Diagonalizing a 3x3 matrix

Question

Prove that matrix $A$ is diagonalizable, find the bases for the eigenspaces, the diagonalizing matrix $P$, and compute $P^{-1} A P$ where $A= \left(\begin{array}{ccc} 2 & 0 & 3 \\ 0 & 3 & 0 \\ 0 & 0 & 3 \end{array}\right).$

Answer 1

A matrix is diagonalizable if it is similar to a diagonal matrix.
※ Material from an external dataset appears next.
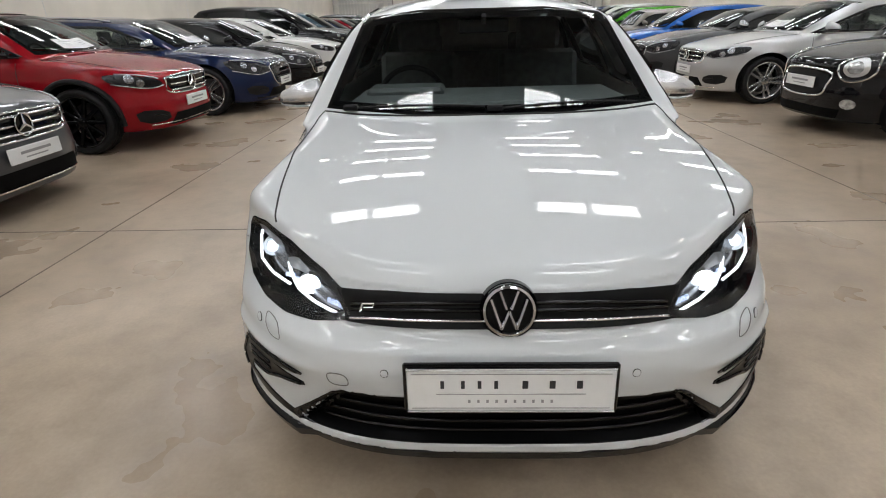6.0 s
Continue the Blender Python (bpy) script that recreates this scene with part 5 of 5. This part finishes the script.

So in order to prove this matrix is diagonalizable, why don't we make it similar to a diagonal matrix.

As it is upper triangular, we can just read the eigenvalues off of the diagonal (to convince yourself of this, try finding $det(A-\lambda I)$ for any diagonal A or remember that finding the determinant of a diagonal matrix is just summing the diagonal entries): $\lambda=2,3$.

Then finding the eigenvectors, we look at the null space of $A-I\lambda$ for the two eigenvalues.

For $\lambda=2$, we find the nullspace of $\begin{bmatrix}0&0&3\\0&1&0\\0&0&1 \end{bmatrix}$, which eyeballing we can see is the vector $\begin{bmatrix}1\\0\\0\end{bmatrix}$

or $\lambda=3$, we find the nullspace of $\begin{bmatrix}-1&0&3\\0&0&0\\0&0&0 \end{bmatrix}$ which we can eyeball one easily as $\begin{bmatrix}0\\1\\0\end{bmatrix}$. Then we need one more for this matrix to be diagonalizable, and fortunately this one is pretty clear too we need the first input in row 1 to sum with the third input to 0, $\begin{bmatrix}3\\0\\1\end{bmatrix}$ fits the bill.

Now we have put the eigenvectors together to get our $P=\begin{bmatrix}1\\0\\0\end{bmatrix}\begin{bmatrix}0\\1\\0\end{bmatrix}\begin{bmatrix}3\\0\\1\end{bmatrix}$ which we can invert and plug into the formula $PDP^{-1}=A$, with D the matrix with eigenvalues on the diagonal,

$D=\begin{bmatrix}2&0&0\\0&3&0\\0&0&3 \end{bmatrix}$ I leave it to you to compute $P^{-1}$ and multiply by the appropriate values to go from $PDP^{-1}=A$ to $P^{-1}AP=D$

Answer 2

The characteristic polynomial is $ \text{det}(A−λI)=(2−λ)(3−λ)^2$ so the eigenvalues of your matrix are $2$ and $ 3$. Therefore $2$ is an eigenvalue with algebraic multiplicity $1,$ and $3$ is an eigenvalue with algebraic multiplicity $2$. Recall the geometric multiplicity can also be described as the dimension of the nullspace of $A-λI$.

So for $λ = 2$ we have $A-λI = \left(\begin{array}{ccc} 0 & 0 & 3 \\ 0 & 1 & 0 \\ 0 & 0 & 1 \end{array}\right)$ so the null space has dimension $1.$ Thus the geometric multiplicity for $λ = 2$ is $1$.

Now for $λ = 3$ we have $A-λI = \left(\begin{array}{ccc} -1 & 0 & 3 \\ 0 & 0 & 0 \\ 0 & 0 & 0 \end{array}\right)$ so the null space has dimension $2.$ Thus the geometric multiplicity for $λ = 3$ is $2$.

Because the algebraic multiplicities equal the geometric multiplicities for all the eigenvalues, by definition the matrix is non-defective and hence diagonalizable.

For a good explanation of diagonalizability see Chapter 24 of "Numerical Linear Algebra" by Trefethen and Bau.